My Arabic/Jewish family is from Damascus, Beirut and Tsfat, which since the 1940s are now in Syria, Lebanon and Israel, respectively. There is nothing I want more than for all of those countries to be safe and equal for anyone of any ethnicity, background or religion. The people who will bring us closer to that future are the ones who know how to hold conflicting and nuanced views at the same time. They are not the ones on our campus giving lectures on the fallacy of peace (an actual lecture on April 24 on Chapin Lawn) and screaming for violence under the guise of justice. 
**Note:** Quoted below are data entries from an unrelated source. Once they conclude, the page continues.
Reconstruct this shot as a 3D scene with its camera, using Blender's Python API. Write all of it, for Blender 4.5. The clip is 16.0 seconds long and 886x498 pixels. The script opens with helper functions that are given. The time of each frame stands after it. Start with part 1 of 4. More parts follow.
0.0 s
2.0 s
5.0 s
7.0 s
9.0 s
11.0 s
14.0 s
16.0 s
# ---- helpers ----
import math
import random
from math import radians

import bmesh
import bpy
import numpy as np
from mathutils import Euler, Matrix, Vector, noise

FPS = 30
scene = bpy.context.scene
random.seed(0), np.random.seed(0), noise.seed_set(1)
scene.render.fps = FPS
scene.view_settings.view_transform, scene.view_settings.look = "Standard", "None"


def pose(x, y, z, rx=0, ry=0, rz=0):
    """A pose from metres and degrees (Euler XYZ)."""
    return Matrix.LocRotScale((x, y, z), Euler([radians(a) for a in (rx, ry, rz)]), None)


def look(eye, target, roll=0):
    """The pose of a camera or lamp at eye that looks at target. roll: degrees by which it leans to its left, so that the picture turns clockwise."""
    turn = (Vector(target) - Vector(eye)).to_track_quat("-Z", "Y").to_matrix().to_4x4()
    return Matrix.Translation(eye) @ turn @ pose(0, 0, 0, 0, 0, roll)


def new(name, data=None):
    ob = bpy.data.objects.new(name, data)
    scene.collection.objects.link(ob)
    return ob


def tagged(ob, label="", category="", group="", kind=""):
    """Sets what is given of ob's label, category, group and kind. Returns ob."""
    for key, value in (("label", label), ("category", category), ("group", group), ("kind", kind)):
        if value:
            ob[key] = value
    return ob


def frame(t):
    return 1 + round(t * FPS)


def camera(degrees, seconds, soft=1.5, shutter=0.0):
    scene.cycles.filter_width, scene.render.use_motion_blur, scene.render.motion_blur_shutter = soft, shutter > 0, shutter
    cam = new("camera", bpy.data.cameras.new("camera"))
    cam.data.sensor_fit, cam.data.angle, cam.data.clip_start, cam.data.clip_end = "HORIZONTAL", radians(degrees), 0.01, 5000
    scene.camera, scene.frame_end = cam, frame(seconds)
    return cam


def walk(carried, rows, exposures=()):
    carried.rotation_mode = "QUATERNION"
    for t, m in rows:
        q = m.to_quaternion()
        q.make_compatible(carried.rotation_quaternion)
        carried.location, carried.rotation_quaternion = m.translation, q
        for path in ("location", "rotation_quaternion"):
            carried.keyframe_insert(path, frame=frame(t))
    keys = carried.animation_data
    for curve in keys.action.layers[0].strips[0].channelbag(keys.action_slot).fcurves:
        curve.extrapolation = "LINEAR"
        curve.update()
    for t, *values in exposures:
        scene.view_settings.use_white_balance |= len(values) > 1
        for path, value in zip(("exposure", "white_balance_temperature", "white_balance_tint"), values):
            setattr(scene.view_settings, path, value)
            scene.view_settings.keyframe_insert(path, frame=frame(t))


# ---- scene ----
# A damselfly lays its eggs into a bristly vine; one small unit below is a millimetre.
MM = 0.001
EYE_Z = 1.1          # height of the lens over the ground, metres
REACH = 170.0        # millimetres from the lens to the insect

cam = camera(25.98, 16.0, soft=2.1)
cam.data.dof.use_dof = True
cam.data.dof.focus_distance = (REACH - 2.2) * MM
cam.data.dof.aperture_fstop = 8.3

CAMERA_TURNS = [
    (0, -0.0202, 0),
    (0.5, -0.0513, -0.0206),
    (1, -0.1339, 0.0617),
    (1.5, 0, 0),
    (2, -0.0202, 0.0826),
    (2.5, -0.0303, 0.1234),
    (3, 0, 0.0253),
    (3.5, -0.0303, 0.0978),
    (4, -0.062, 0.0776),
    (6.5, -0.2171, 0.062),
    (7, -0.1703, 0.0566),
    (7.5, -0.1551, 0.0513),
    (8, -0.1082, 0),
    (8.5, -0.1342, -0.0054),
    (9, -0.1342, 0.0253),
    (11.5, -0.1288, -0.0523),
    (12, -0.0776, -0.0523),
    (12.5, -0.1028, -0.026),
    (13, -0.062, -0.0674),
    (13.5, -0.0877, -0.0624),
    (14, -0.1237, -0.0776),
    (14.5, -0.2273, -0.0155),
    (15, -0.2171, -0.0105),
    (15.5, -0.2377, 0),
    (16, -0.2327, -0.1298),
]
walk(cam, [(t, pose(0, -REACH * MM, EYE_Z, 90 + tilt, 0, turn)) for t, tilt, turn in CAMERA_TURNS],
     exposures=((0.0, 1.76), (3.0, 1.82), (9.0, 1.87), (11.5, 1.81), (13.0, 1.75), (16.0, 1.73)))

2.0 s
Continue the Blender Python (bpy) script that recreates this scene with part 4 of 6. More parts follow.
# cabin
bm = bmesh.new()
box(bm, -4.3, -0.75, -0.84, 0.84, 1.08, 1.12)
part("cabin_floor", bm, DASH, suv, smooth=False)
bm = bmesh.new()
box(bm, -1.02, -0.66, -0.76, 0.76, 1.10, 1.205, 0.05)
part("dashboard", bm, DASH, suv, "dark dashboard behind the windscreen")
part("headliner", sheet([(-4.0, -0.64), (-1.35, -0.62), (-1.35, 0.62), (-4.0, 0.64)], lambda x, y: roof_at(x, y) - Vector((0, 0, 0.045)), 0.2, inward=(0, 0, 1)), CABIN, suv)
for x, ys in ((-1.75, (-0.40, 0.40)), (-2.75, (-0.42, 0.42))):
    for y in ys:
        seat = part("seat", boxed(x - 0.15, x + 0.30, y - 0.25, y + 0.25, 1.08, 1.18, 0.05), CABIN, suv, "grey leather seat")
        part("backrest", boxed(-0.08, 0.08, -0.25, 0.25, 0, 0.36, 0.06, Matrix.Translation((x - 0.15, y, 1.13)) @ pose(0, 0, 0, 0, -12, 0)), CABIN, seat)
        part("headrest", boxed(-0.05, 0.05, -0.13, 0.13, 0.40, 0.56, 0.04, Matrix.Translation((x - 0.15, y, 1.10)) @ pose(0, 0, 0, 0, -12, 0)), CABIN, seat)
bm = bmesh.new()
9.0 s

The harassment and marginalization of Jewish students under the guise of anti-Zionism or Palestinian human rights is not groundbreaking. It is not revolutionary. It is the oldest form of hatred doing what it has always done: presenting itself as righteousness. 

Currently, synagogues are being firebombed, and according to data aggregated by Open data NYC, hate crimes against Jews in NYC are so high that they eclipse the hate crimes against all other groups combined, including those targeting all other minority communities. Many of my Jewish friends hide being Jewish in public, including at Smith where Jewish students have been followed, ostracized from friend groups and shut out of conversations. Our mezuzot have been stolen. We are unable to speak up in class or mourn without being shouted over.

The violence in the Middle East is profoundly upsetting and the urge to pick a “side” and do something about it is entirely understandable. But continuing the cycle of violence helps no one achieve a safer life in the long term. Here, all that accomplishes is making students like me, coming from diverse and frequently misunderstood backgrounds, feel unwelcome and unsafe at Smith. 

We can disagree on many things, but I think some things are universal. What humanizes people is good. What dehumanizes them is not. I hope that is a principle simple enough for everyone on this campus to agree with.